OBJECTIVE >>
Everything from the line with "scene.camera, scene.frame_end = cam, frame(seconds)" through the line with "scene.view_settings.use_white_balance |= len(values)" should be repeated exactly, both of those lines included, and nothing else.

** Start EXTRACTED INFORMATION **

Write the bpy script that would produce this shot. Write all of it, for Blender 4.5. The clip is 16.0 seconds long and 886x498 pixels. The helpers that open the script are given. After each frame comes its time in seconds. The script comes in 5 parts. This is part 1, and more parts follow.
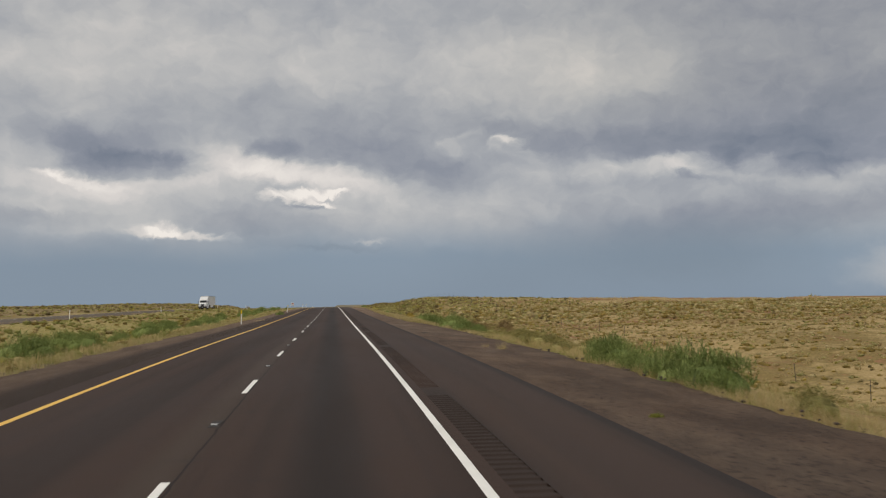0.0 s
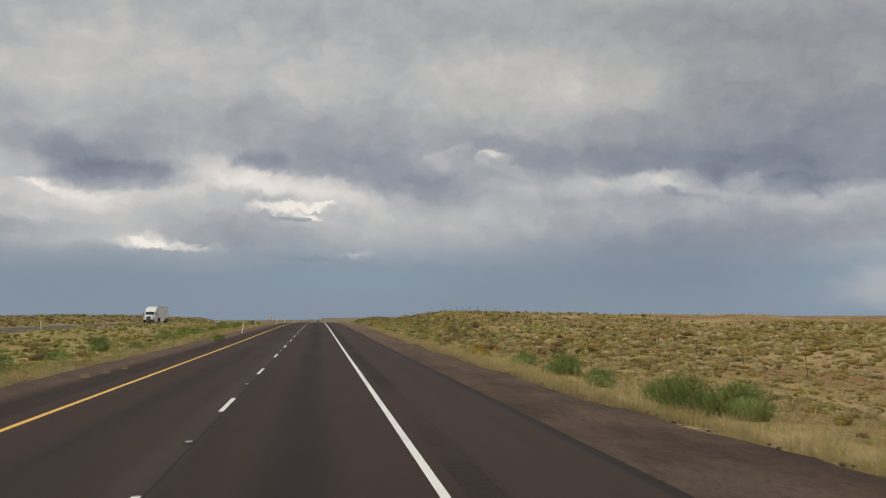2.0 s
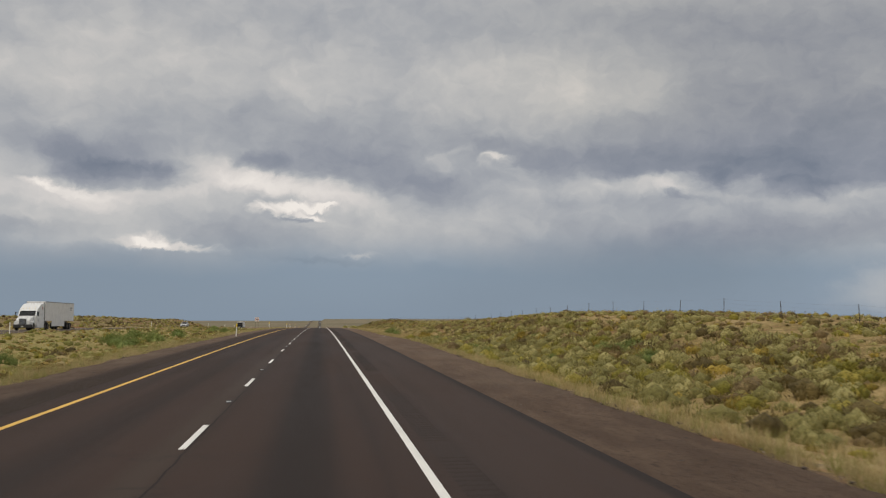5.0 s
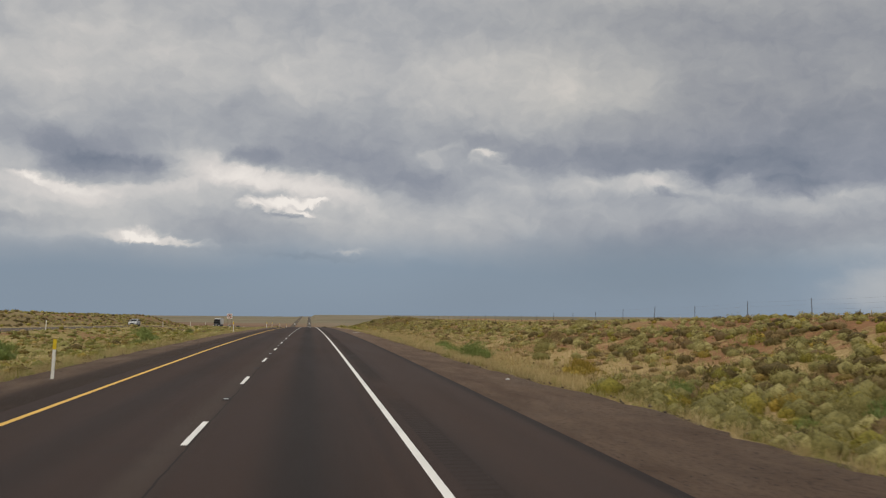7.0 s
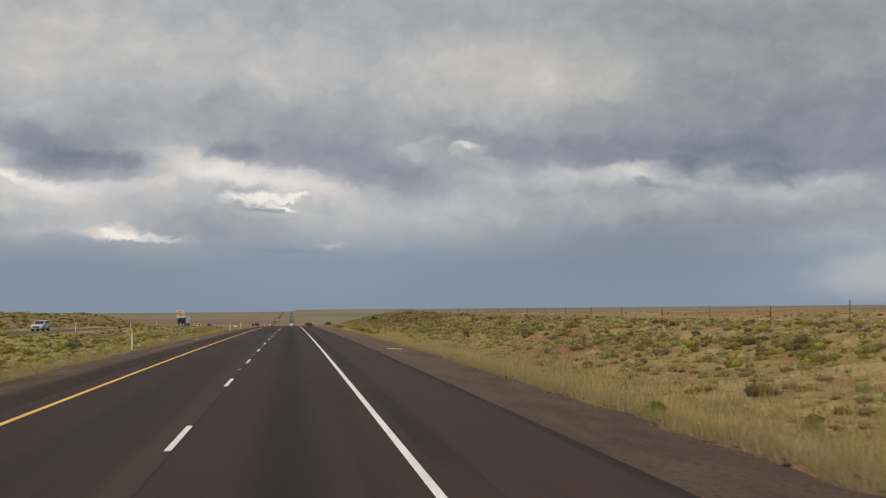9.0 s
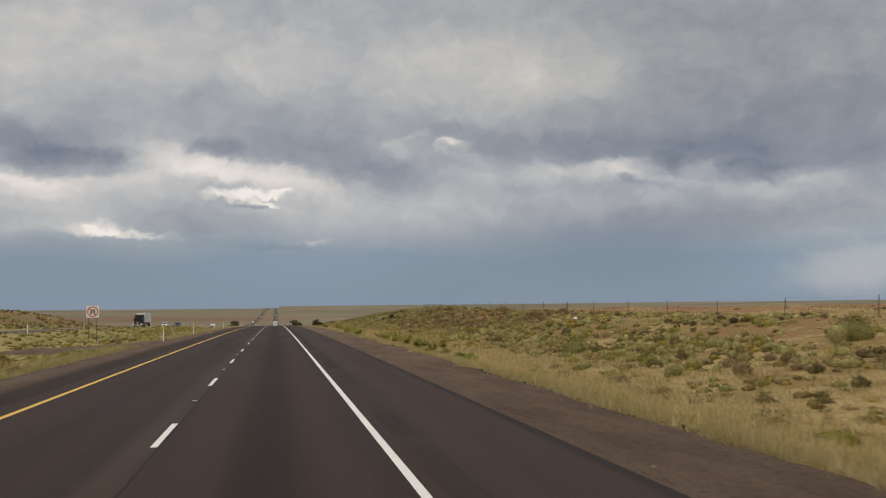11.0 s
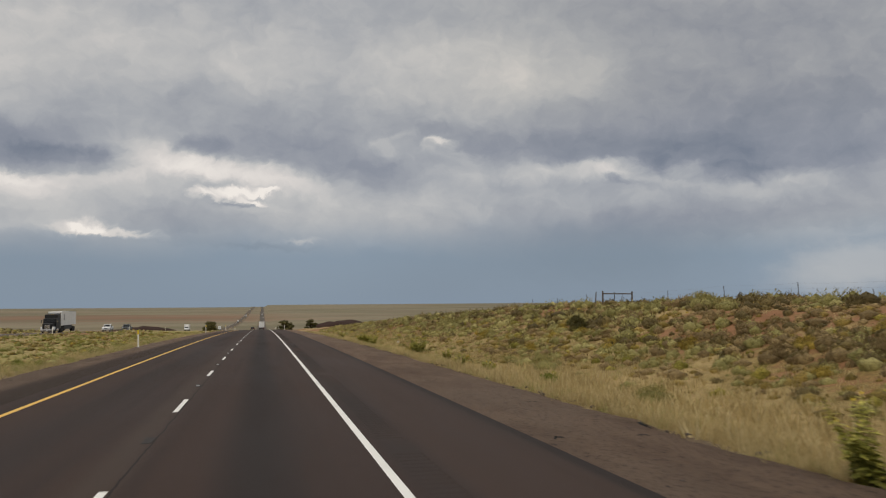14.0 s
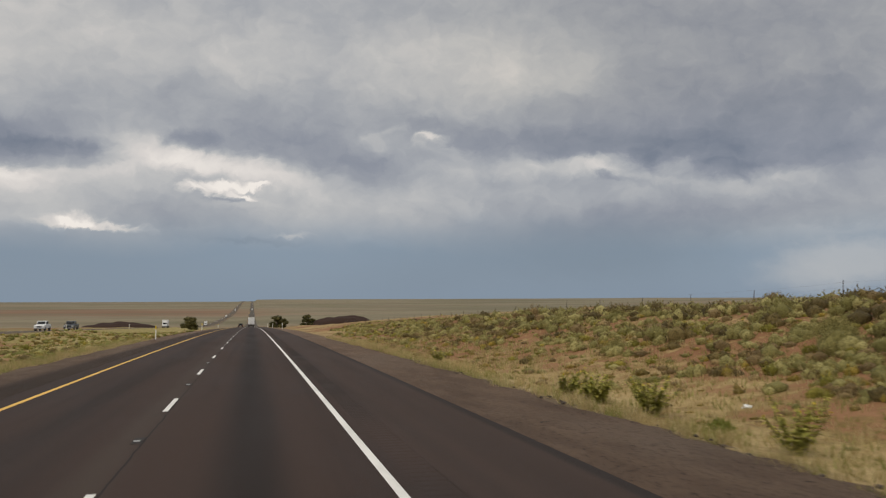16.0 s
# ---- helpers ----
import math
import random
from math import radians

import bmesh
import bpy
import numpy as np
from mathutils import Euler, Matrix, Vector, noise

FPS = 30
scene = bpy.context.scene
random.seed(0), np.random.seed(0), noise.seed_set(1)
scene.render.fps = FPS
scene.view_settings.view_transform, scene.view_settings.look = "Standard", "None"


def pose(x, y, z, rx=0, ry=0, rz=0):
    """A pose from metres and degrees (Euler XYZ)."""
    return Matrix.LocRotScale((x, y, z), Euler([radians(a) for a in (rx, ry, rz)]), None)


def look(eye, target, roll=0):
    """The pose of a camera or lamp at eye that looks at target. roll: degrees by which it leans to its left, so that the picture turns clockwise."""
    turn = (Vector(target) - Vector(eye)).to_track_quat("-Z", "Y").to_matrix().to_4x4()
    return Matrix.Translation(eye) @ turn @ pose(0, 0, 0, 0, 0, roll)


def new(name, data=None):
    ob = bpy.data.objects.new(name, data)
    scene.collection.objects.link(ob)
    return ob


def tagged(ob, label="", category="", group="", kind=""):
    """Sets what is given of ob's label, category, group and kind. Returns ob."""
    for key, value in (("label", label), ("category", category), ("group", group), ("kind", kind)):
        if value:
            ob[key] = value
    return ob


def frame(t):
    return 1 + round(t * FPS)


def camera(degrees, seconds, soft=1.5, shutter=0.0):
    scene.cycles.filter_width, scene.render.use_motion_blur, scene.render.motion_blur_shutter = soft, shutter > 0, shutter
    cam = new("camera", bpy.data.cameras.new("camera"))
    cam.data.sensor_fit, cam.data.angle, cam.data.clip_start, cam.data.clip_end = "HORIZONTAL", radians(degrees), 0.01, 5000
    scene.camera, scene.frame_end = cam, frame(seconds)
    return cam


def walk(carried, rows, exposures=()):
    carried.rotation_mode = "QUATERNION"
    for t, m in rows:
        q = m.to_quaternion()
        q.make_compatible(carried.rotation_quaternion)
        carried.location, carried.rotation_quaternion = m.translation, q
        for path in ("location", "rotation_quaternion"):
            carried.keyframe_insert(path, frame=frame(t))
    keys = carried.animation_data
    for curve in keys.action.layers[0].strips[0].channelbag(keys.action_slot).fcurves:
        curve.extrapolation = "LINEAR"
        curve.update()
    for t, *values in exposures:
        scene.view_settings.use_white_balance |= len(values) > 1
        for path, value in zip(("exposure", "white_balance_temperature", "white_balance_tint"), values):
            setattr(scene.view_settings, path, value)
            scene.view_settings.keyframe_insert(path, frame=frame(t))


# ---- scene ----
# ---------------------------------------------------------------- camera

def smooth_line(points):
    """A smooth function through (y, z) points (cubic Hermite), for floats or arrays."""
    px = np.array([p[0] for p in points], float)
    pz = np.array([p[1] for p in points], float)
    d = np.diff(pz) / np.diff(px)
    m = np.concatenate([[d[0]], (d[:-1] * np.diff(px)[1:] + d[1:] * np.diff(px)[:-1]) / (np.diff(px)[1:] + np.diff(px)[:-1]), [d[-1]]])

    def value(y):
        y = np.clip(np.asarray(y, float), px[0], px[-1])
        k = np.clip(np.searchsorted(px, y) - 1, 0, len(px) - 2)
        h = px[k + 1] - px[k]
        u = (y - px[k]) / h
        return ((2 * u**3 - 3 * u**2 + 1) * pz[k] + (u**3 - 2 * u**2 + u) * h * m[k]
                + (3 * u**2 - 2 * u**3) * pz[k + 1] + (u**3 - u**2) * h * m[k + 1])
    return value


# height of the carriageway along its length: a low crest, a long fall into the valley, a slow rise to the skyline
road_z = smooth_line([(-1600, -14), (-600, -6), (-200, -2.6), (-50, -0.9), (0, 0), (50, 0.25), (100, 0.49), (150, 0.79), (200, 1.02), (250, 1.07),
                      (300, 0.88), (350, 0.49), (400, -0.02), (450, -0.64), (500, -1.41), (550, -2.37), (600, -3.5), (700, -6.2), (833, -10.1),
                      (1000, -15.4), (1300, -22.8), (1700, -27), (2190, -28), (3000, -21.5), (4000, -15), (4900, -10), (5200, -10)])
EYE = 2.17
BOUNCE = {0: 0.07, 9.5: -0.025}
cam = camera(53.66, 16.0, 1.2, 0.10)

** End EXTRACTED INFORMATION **
** Start EXTRACTED INFORMATION **

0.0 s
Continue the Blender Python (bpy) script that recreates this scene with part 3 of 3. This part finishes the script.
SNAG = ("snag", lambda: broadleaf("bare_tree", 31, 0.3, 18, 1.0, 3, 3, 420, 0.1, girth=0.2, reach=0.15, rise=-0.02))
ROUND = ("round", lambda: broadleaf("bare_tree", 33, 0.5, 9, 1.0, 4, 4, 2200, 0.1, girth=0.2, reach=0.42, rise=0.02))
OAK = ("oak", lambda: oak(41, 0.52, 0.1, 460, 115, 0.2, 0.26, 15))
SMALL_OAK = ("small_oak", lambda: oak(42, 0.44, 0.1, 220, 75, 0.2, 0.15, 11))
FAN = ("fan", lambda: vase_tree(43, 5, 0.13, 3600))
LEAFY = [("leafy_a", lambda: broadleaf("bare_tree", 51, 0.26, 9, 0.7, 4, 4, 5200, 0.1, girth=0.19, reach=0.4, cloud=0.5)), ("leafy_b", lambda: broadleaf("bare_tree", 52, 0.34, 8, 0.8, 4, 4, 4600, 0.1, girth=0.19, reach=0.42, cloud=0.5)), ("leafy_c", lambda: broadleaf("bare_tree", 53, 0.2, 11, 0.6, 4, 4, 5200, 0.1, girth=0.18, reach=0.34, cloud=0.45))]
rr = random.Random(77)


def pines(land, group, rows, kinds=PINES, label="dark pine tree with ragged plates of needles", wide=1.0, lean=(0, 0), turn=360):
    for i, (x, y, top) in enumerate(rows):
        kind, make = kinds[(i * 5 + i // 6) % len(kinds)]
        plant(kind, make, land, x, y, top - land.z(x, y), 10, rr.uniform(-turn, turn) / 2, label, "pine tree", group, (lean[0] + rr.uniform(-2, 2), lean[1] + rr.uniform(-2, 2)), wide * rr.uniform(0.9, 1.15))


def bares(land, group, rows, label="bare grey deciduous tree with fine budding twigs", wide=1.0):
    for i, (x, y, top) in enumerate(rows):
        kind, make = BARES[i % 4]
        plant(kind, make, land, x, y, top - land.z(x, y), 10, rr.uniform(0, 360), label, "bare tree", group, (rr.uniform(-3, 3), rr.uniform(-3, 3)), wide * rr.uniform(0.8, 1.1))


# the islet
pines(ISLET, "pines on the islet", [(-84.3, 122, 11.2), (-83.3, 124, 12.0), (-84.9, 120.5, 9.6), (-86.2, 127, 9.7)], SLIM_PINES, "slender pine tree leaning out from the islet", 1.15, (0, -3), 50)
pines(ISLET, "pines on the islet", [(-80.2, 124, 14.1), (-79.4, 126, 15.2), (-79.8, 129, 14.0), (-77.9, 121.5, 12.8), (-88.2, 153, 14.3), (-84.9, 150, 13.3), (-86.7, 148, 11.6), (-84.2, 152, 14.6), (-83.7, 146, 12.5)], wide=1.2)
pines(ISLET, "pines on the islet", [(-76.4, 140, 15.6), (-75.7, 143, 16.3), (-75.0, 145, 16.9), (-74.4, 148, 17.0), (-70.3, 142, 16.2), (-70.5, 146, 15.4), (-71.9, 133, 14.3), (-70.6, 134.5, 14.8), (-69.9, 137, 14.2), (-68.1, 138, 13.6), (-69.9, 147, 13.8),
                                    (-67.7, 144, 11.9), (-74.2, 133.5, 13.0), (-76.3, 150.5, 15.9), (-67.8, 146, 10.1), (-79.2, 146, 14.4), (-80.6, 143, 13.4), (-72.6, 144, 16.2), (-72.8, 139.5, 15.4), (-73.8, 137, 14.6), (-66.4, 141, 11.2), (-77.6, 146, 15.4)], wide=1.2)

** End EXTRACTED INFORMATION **

WORKED SOLUTION >>
    scene.camera, scene.frame_end = cam, frame(seconds)
    return cam


def walk(carried, rows, exposures=()):
    carried.rotation_mode = "QUATERNION"
    for t, m in rows:
        q = m.to_quaternion()
        q.make_compatible(carried.rotation_quaternion)
        carried.location, carried.rotation_quaternion = m.translation, q
        for path in ("location", "rotation_quaternion"):
            carried.keyframe_insert(path, frame=frame(t))
    keys = carried.animation_data
    for curve in keys.action.layers[0].strips[0].channelbag(keys.action_slot).fcurves:
        curve.extrapolation = "LINEAR"
        curve.update()
    for t, *values in exposures:
        scene.view_settings.use_white_balance |= len(values) > 1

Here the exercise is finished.